Purim is a holiday that fits the stereotypical joke about most Jewish holiday themes, “They tried to kill us, we won, let’s eat!” Set in the Persian Empire, a key advisor to the king sets his sights against the Jewish community. Esther and Mordechai step up to foil the plot, and the community unifies behind them, fasting and praying, but also raising their consciousness about politics and the precarious existence in a Diaspora community.
It is fascinating how the Scroll of Esther records the Jewish community’s triumph and the establishment of a holiday celebration for the ages. Purim, the holiday named after Haman’s lottery that picked the day of the Jewish community’s destruction, can be a metaphor about life and security. It is to be celebrated by reading the story in the Megillah, Scroll of Esther, having a holiday feast and through the exchange of food gifts between neighbors. Plus, the Megillah adds, Purim celebrations will only be complete with the giving of gifts to the needy. What a statement of inclusion and caring: a community’s joy and unity cannot be complete until all are able to participate.
Food plays a major role in this holiday. The story opens with a royal feast, which sets the scene for Esther rising to the position of queen, and much of the action takes place around other parties, large and intimate. Persian culture, often consisting of diverse satraps and ethnic groups, recognized that “party power” helped a population stay loyal to a centralized king. And who can argue with a nice midday meal that celebrates survival and is a form of a “renewal of vows” of the covenant between God and the Jewish people? Another important part of Purim is, mishloach manot, the exchange of food gifts between neighbors, and matanot la’evyonim, the giving of money and food to support the needy.
In the Encyclopedia of Religion, Thomson Gale wrote “The exchange of gifts is one of the most telling characteristics of human culture and, according to some authorities, may form the original basis of economics. From a religious perspective, gift giving has two primary aspects…. First, gift giving is incorporated in a variety of ways within the religious customs and sanctions that regulate social behavior. Second, in the sense of offering, gift giving is an essential aspect of sacrifices ritually presented to a deity or deities.”
Today we have substituted sacrifices to deities with food-based deeds of righteousness. This exchange of gifts and food, so familiar to us during Purim, recalls potlatch, a gift-giving feast practiced by indigenous peoples of the Pacific Northwest Coast of Canada and the United States, among whom it was the primary economic system and method of sharing wealth. Folk etymology has derived the term “potluck” from the Native American custom of potlatch. And so we are back to community sharing of food and celebrations.
Purim occurs 30 days before Passover, another food-heavy holiday. Another tradition developed to collect money call maot chittim, literally money for wheat, meant to ensure that all those who are needy can have the resources to bake matzot and purchase the special kosher-for-Passover food needed for the seder and week-long holiday.

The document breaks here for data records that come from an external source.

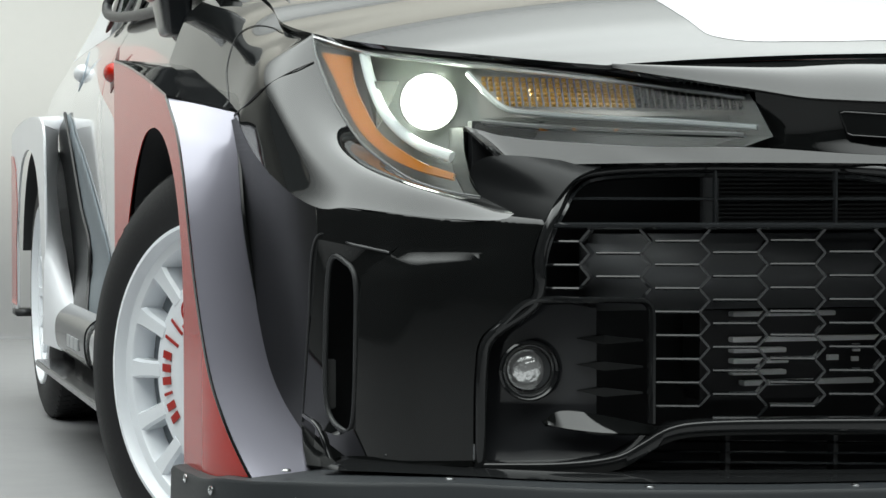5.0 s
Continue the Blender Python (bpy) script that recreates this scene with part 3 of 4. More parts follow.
def front_flare():
    arch = [(0.642, 0.205), (0.642, 0.40), (0.648, 0.48), (0.670, 0.549), (0.705, 0.605), (0.739, 0.639), (0.785, 0.670), (0.840, 0.692), (0.90, 0.703), (0.937, 0.704), (0.99, 0.70), (1.042, 0.687), (1.10, 0.657), (1.143, 0.627), (1.19, 0.582), (1.231, 0.530), (1.262, 0.46), (1.28, 0.40), (1.28, 0.25)]
    edge = [tuple(p) for p in spline(FLARE_FRONT, 40)][::-1]
    arch = [tuple(p) for p in spline(arch, 70)]
    outline = edge + [(0.95, 0.772), (1.10, 0.795), (1.25, 0.814), (1.385, 0.828), (1.385, 0.25)] + arch[::-1]
    left(arch_panel("flare_side", outline, -0.947, PAINT_RED, "red side plate of the front wheel flare", thick=0.0015, bend=flare_x))
    outer = [(flare_x(y, z), y, z) for y, z in FLARE_FRONT]
    a, b = spline(outer, 50), spline(FLARE_INNER, 50)
    mid = a * 0.5 + b * 0.5 + np.array([-0.001, -0.002, 0.001])
    left(loft("flare_face", [a, mid, b], FLARE_GREY, car, "satin lilac-grey forward face of the wheel flare", n=50, steps=10, sharp=60))
    top_o = [(-0.947, 0.790, 0.745), (-0.947, 0.95, 0.772), (-0.947, 1.10, 0.795), (-0.947, 1.25, 0.814), (-0.947, 1.385, 0.828)]
    top_i = [(-0.846, 0.745, 0.722), (-0.844, 0.90, 0.752), (-0.844, 1.05, 0.778), (-0.845, 1.20, 0.805), (-0.845, 1.385, 0.822)]
    left(loft("flare_top", [top_o, top_i], PIANO, car, "gloss black top of the wheel flare", n=40, steps=5))
    # black sliver laid over the face, standing in for the bumper's reflection
    foot_a = [(-0.824, 0.434, 0.300), (-0.829, 0.396, 0.281), (-0.835, 0.362, 0.266), (-0.838, 0.325, 0.248)]
    foot_b = [(-0.819, 0.424, 0.297), (-0.810, 0.384, 0.277), (-0.802, 0.346, 0.258), (-0.795, 0.318, 0.242)]
    left(loft("flare_foot", [[(x, y - 0.006, z + 0.005) for x, y, z in foot_a], [(x, y - 0.006, z + 0.005) for x, y, z in foot_b]], INFILL, car, "black sliver on the flare's foot, standing in for the bumper's reflection", n=30, steps=6))
    left(tube("bumper_edge", [(-0.824, 0.404, 0.309), (-0.816, 0.370, 0.300), (-0.811, 0.350, 0.286), (-0.806, 0.340, 0.266), (-0.800, 0.326, 0.250), (-0.785, 0.290, 0.249)], 0.0032, PIANO, car, n=40, sides=8))
    left(tube("flare_seal", [(x + 0.003, y - 0.004, z) for x, y, z in FLARE_INNER], 0.0036, INFILL, car, n=50, sides=6))
    left(tube("flare_edge_seal", [(x - 0.001, y - 0.002, z) for x, y, z in outer], 0.0022, INFILL, car, n=60, sides=6))
    bm = bmesh.new()
    box(bm, -0.945, 1.378, 0.25, -0.83, 1.384, 0.82)
    left(part("flare_back", bm, PLASTIC, car, smooth=False))
    # black wheel house behind the arch
    v = []
    ys = np.linspace(0, math.pi, 24)
    for x in (-0.94, -0.50):
        v += [(x, 0.955 + 0.315 * math.cos(a), 0.32 + 0.39 * math.sin(a)) for a in ys]
    f = grid_faces(2, 24) + [tuple(range(24, 48))]
    left(from_faces("wheel_house", v, f, VOID, car, "black wheel house liner", sharp=30))


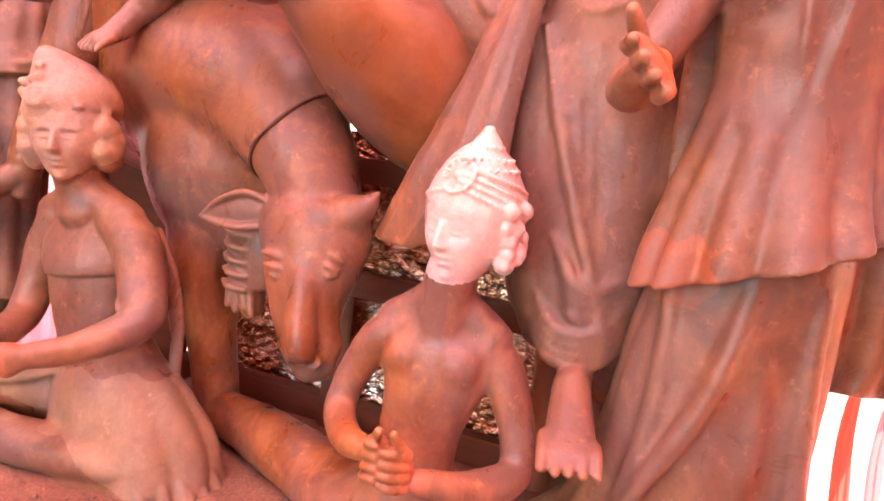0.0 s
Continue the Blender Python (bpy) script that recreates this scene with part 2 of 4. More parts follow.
        for s in (-1, 1):
            out += -0.045 * dab(0.125 * s, 0.025, 0.07, 0.05) + 0.042 * dab(0.125 * s, 0.0, 0.058, 0.027) - 0.02 * dab(0.125 * s, -0.03, 0.06, 0.011) - 0.018 * dab(0.125 * s, 0.036, 0.065, 0.011)
            out += 0.022 * np.exp(-((z - 0.085 + 1.3 * (x - 0.12 * s) ** 2) / 0.022) ** 2) * np.exp(-((x - 0.125 * s) / 0.09) ** 4)
            out += 0.028 * dab(0.165 * s, -0.13, 0.085, 0.09) + 0.034 * dab(0.043 * s, -0.13, 0.024, 0.026)
        y = y - out * np.clip(-uy * 3, 0, 1)
        pts = np.stack([x, y, z], 2) * h
        self.rings(pts @ m.T + np.array(c))
        if ears:
            for s in (-1, 1):
                self.ball(at(0.345 * s, 0.06, -0.04), (0.045 * h, 0.085 * h, 0.125 * h), rot)
        return at

    def tresses(self, at, h, count=5, low=-0.1, r=0.022):
        """Combed hair, parted over the brow and laid back to both sides."""
        for s in (-1, 1):
            for i in range(count):
                q = i / (count - 1)
                self.limb([at(0.02 * s, -0.3 + 0.34 * q, 0.37 + 0.13 * q), at((0.17 + 0.03 * q) * s, -0.25 + 0.34 * q, 0.31 + 0.13 * q), at((0.31 + 0.03 * q) * s, -0.1 + 0.3 * q, 0.17 + 0.09 * q), at((0.365 + 0.02 * q) * s, 0.0 + 0.24 * q, low + 0.04 * q)], [r * h * 1.2, r * h * 1.6, r * h * 1.7, r * h], sub=4, seg=9)

    def soften(self, voxel=0.005, times=10):
        """Presses what is there into one skin and smooths it, before finer lumps are set on."""
        me = bpy.data.meshes.new("soft")
        me.from_pydata(np.vstack(self.v).tolist(), [], self.f)
        ob = new("soft", me)
        rm = ob.modifiers.new("press", "REMESH")
        rm.mode, rm.voxel_size = "VOXEL", voxel
        sm = ob.modifiers.new("smooth", "SMOOTH")
        sm.factor, sm.iterations = 0.5, times
        done = bpy.data.meshes.new_from_object(ob.evaluated_get(bpy.context.evaluated_depsgraph_get()))
        co = np.empty(len(done.vertices) * 3)
        done.vertices.foreach_get("co", co)
        self.v, self.f, self.n = [co.reshape(-1, 3)], [tuple(q.vertices) for q in done.polygons], len(done.vertices)
        bpy.data.objects.remove(ob)
        bpy.data.meshes.remove(me)
        bpy.data.meshes.remove(done)

    def finger(self, a, b, r, bend=(0, 0, 0)):
        a, b = np.array(a), np.array(b)
        self.limb([a, (a + b) / 2 + np.array(bend), b], [r, r * 0.95, r * 0.75], seg=10, sub=3)

    def open_hand(self, wrist, tip, across, r=0.011, spread=1.3, thumb=1):
        """A palm with four fingers towards tip; across: from the little finger to the forefinger."""
        w, t, ac = np.array(wrist, float), np.array(tip, float), np.array(across, float)
        ac /= np.linalg.norm(ac)
        d = t - w
        length = np.linalg.norm(d)
        up = np.cross(d / length, ac)
        palm = w + d * 0.52
        self.limb([w, w + d * 0.25, palm], [(r * 1.9, r * 1.5), (r * 3.0, r * 1.4), (r * 3.4, r * 1.2)], tuple(ac))
        for i, q in enumerate((-1.5, -0.5, 0.5, 1.5)):
            a = palm + ac * q * r * 1.75
            b = w + d * (0.9, 1.0, 1.02, 0.94)[i] + ac * q * r * 1.75 * spread
            self.finger(a, b, r * 0.92, up * r * 0.8)
        a = w + d * 0.25 + ac * r * 2.6 * thumb
        self.finger(a, a + d * 0.3 + ac * r * 3.0 * thumb - up * r, r)

    def foot(self, ankle, toe, r=0.03, side=(1, 0, 0), heel=True):
        a, t = np.array(ankle, float), np.array(toe, float)
        d, s = t - a, np.array(side, float)
        self.limb([a + np.array((0, 0, 0.02)), a + d * 0.35, a + d * 0.78], [r, (r * 1.2, r * 0.95), (r * 1.45, r * 0.5)], side)
        if heel:
            self.ball(a - d * 0.12 + np.array((0, 0, -r * 0.8)), (r * 0.95, r, r * 0.8))
        for i in range(5):
            q = (i - 2) * 0.63 * r
            p = a + d * 0.6 + s * q
            self.finger(p, a + d * (0.97 - 0.025 * abs(i - 1)) + s * q * 1.05 + np.array((0, 0, -0.1 * r)), r * (0.33 if i else 0.4), (0, 0, 0.12 * r))

    def skin(self, name, label, category, mats, voxel=0.0045, smooth=3, zones=(), uneven=0.22):
        """One skin over all the lumps. zones: tests of a place, that give the clay of mats[1:]."""
        v = np.vstack(self.v)
        base = Vector(((v[:, 0].min() + v[:, 0].max()) / 2, (v[:, 1].min() + v[:, 1].max()) / 2, v[:, 2].min()))
        me = bpy.data.meshes.new(name)
        me.from_pydata((v - np.array(base)).tolist(), [], self.f)
        ob = new(name, me)
        rm = ob.modifiers.new("press", "REMESH")
        rm.mode, rm.voxel_size, rm.use_smooth_shade = "VOXEL", voxel, True
        sm = ob.modifiers.new("smooth", "SMOOTH")
        sm.factor, sm.iterations = 0.5, smooth
        done = bpy.data.meshes.new_from_object(ob.evaluated_get(bpy.context.evaluated_depsgraph_get()))
        ob.modifiers.clear()
        ob.data = done
        done.name = name
        bpy.data.meshes.remove(me)
        done.materials.clear()
        for m in mats:
            done.materials.append(m)
        if zones:
            n = len(done.polygons)
            c = np.empty(n * 3)
            done.polygons.foreach_get("center", c)
            c = c.reshape(-1, 3) + np.array(base)
            idx = np.zeros(n, np.int32)
            for k, z in enumerate(zones):
                idx[z(c[:, 0], c[:, 1], c[:, 2])] = k + 1
            done.polygons.foreach_set("material_index", idx)
        n = len(done.vertices)
        co, no = np.empty(n * 3), np.empty(n * 3)
        done.vertices.foreach_get("co", co)
        done.vertices.foreach_get("normal", no)
        co, no = co.reshape(-1, 3), no.reshape(-1, 3)
        r = np.random.default_rng(7)
        lift = np.zeros(n)
        for wave, amp in ((0.19, 0.0016), (0.11, 0.0012), (0.06, 0.0008), (0.035, 0.0005)):
            for q in range(5):
                d = r.normal(size=3)
                lift += amp * np.sin(co @ (d / np.linalg.norm(d)) * 2 * np.pi / wave + r.uniform(0, 6.28) + 1.5 * np.sin(co[:, q % 3] * 9))
        done.vertices.foreach_set("co", (co + no * (lift * uneven)[:, None]).ravel())
        done.polygons.foreach_set("use_smooth", np.ones(len(done.polygons), bool))
        ob.location = base
        return tagged(ob, label, category)


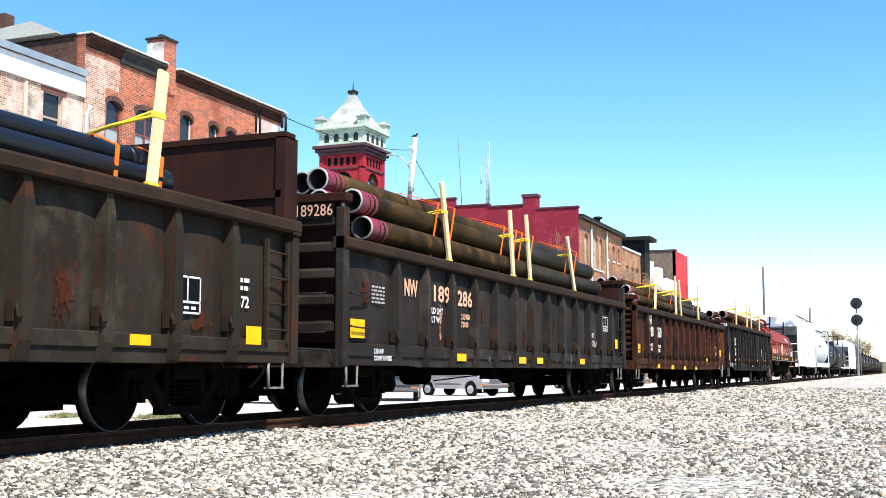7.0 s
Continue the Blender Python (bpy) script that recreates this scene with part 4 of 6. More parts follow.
def gondola(y0, L, paint, ribs, top, sill_end, sill_mid, label, rib_paint=None, end_top=None, bulk=None, belly=2.4, lower_band=None, spin=True, end_ribs=4, shift=0.0, post_paint=None, end_paint=None, truck_in=1.58):
    """An open-top mill gondola. ribs: places of the side posts from the rear end."""
    g = on_train(thing("gondola_car", label, "rail car", group="gondola cars of the train"), y0)
    H = L / 2
    rib_paint = rib_paint or paint
    ribs = [r - shift for r in ribs]
    chord_z = top - 0.17
    edges = [-H + 0.12] + [r - H for r in ribs] + [H - 0.12]
    for s in (1, -1):
        # side sheet: bowed out a little between the posts, dented here and there
        fm = Form()
        cols, rowsn = [], 9
        for a, b in zip(edges, edges[1:]):
            for i in range(8):
                cols.append((a + (b - a) * i / 8, math.sin(math.pi * i / 8)))
        cols.append((edges[-1], 0.0))
        pts = []
        for y, k in cols:
            for j in range(rowsn):
                z = sill_end + 0.02 + (chord_z - sill_end) * j / (rowsn - 1)
                v = math.sin(math.pi * min(1, j / (rowsn - 1) * 1.0)) ** 0.5
                d = 0.075 * k ** 0.6 * v + 0.006 * noise.noise((y * 1.7 + y0, z * 1.9, s * 3.0)) * v
                pts.append((s * (1.435 + d), y, z))
        n = rowsn
        fm.add(pts, [(i * n + j, (i + 1) * n + j, (i + 1) * n + j + 1, i * n + j + 1) for i in range(len(cols) - 1) for j in range(n - 1)], True)
        part("side_sheet", fm, paint, g, "bowed and dented steel side sheet")
        part("inner_side", Form().box(s * 1.39, s * 1.415, -H + 0.1, H - 0.1, 1.05, chord_z), CHORD, g)
        part("top_chord", Form().prism([(s * 1.40, chord_z), (s * 1.60, chord_z), (s * 1.62, chord_z + 0.03), (s * 1.62, top - 0.03), (s * 1.60, top), (s * 1.40, top)], "y", -H, H), CHORD, g, "worn brown top chord")
        # sill, deeper between the trucks
        part("side_sill", Form().prism([(-H, sill_end + 0.14), (-H, sill_end), (-H + belly, sill_end), (-H + belly + 0.35, sill_mid), (H - belly - 0.35, sill_mid), (H - belly, sill_end), (H, sill_end), (H, sill_end + 0.14)], "x", s * 1.47, s * 1.519), paint, g, bevel=0.008)
        if lower_band:
            part("lower_band", Form().box(s * 1.49, s * 1.545, -H + 0.1, H - 0.1, sill_end + 0.13, lower_band), paint, g, bevel=0.01)
        for r in ribs:
            y = r - H
            z0 = sill_mid if H - abs(y) > belly + 0.35 else sill_end
            t, w = 0.085, 0.11
            fm = Form()
            fm.rings([[(s * 1.42, y - w, z0 + 0.02), (s * 1.56, y - w * 0.8, z0 + 0.02), (s * 1.56, y + w * 0.8, z0 + 0.02), (s * 1.42, y + w, z0 + 0.02)],
                      [(s * 1.42, y - w, z0 + 0.2), (s * 1.605, y - w * 0.75, z0 + 0.2), (s * 1.605, y + w * 0.75, z0 + 0.2), (s * 1.42, y + w, z0 + 0.2)],
                      [(s * 1.42, y - t, chord_z - 0.22), (s * 1.60, y - t * 0.75, chord_z - 0.22), (s * 1.60, y + t * 0.75, chord_z - 0.22), (s * 1.42, y + t, chord_z - 0.22)],
                      [(s * 1.42, y - t * 0.8, chord_z - 0.002), (s * 1.56, y - t * 0.55, chord_z - 0.002), (s * 1.56, y + t * 0.55, chord_z - 0.002), (s * 1.42, y + t * 0.8, chord_z - 0.002)]], False)
            part("side_post", fm, rib_paint, g)
            if s == 1:
                part("lading_hook", Form().tube([(1.60, y - 0.12, z0 + 0.52), (1.62, y - 0.12, z0 + 0.4), (1.62, y - 0.07, z0 + 0.4)], 0.016, 5).box(1.48, 1.56, y - 0.13, y - 0.09, z0 + 0.36, z0 + 0.55), CHORD, g)
    et = end_top or top
    for e in (-1, 1):
        y = e * H
        part("end_sheet", Form().box(-1.45, 1.45, y - e * 0.16, y - e * 0.12, 0.95, et - 0.05), end_paint or paint, g)
        part("end_chord", Form().box(-1.612, 1.612, y - e * 0.2, y + e * 0.015, et - (0.2 if et == top else 0.12), et + 0.006), end_paint or paint, g, bevel=0.012)
        for k in range(end_ribs):
            z = 1.28 + (et - 1.68) * k / (end_ribs - 1)
            rh = 0.1 if end_ribs < 6 else 0.065
            part("end_rib", Form().prism([(y - e * 0.12, z - rh), (y - e * 0.01, z - rh * 0.5), (y - e * 0.01, z + rh * 0.5), (y - e * 0.12, z + rh)], "x", -1.42, 1.42), rib_paint, g)
        for sx in (-1, 1):
            part("corner_post", Form().box(sx * 1.44, sx * 1.59, y - e * 0.16, y - e * 0.0, sill_end - 0.02, et - 0.2), (post_paint if post_paint and e < 0 and sx > 0 else rib_paint), g, bevel=0.015)
        part("end_sill", Form().box(-1.5, 1.5, y - e * 0.25, y + e * 0.01, sill_end - 0.03, sill_end + 0.22), paint, g, bevel=0.01)
        part("end_plate", Form().box(-1.1, 0.62, y + e * 0.0, y + e * 0.03, 1.15, et - 0.28), CHORD, g, "brown brake platform plate")
        for z in (1.2, 1.75):
            part("grab_iron", Form().tube([(0.75, y, z + 0.02), (0.75, y + e * 0.08, z), (1.3, y + e * 0.08, z), (1.3, y, z + 0.02)], 0.013, 6), IRON, g)
        coupler(g, e, L)
        truck(g, e * (H - truck_in), TRUCKDARK, spin)
        for sx in (-1, 1):
            sill_step(g, sx * 1.5, e * (H - 0.42), sill_end, 0.45)
        if bulk:
            b = part("bulkhead", Form().box(-1.5, 1.5, y - e * 0.32, y - e * 0.22, top - 0.1, bulk), BULKHEAD, g, "rust-brown raised bulkhead")
            part("bulkhead_frame", Form().box(-1.56, -1.42, y - e * 0.36, y - e * 0.04, sill_end, bulk).box(1.42, 1.56, y - e * 0.36, y - e * 0.04, top, bulk).box(-1.56, 1.56, y - e * 0.36, y - e * 0.1, bulk - 0.02, bulk + 0.06).box(-1.5, 1.5, y - e * 0.36, y - e * 0.14, top + 0.28, top + 0.38), BULKHEAD, b)
    for sx in (-1, 1):
        grabs(g, sx * 1.52, [sill_end + 0.55, sill_end + 1.02], -H + 0.28, -H + 0.85)
        ladder(g, sx * 1.53, H - 0.75, H - 0.25, sill_end + 0.25, top - 0.3, 4, RUSTORANGE if paint is RUSTBROWN else rib_paint)
    part("floor", Form().box(-1.43, 1.43, -H + 0.12, H - 0.12, 1.0, 1.06), CHORD, g)
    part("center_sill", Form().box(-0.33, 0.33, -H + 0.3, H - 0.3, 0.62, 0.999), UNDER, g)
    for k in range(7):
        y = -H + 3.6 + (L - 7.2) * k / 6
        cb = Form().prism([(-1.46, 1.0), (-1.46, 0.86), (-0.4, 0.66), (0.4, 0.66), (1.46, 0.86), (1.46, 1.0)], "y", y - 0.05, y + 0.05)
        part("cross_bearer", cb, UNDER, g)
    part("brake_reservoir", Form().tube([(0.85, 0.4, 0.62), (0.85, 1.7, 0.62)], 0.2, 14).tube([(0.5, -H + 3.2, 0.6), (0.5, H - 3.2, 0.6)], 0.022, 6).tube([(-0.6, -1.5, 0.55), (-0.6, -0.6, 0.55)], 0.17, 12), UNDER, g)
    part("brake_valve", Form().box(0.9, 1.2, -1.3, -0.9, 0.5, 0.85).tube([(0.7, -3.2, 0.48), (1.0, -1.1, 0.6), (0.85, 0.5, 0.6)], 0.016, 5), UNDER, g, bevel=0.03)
    return g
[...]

We must find ways to live, learn, work and celebrate together, or our joy cannot be complete. Food is one attractive way to “bring people around the table,” and every holiday is another opportunity for each of us to join in this holy task. An ancient rabbinic saying states, “When all the other festivals will be abolished [in messianic times], Purim will remain (Midrash Mishle 9:2)”—perhaps because a celebration of the past was turned into a tool for a more just future.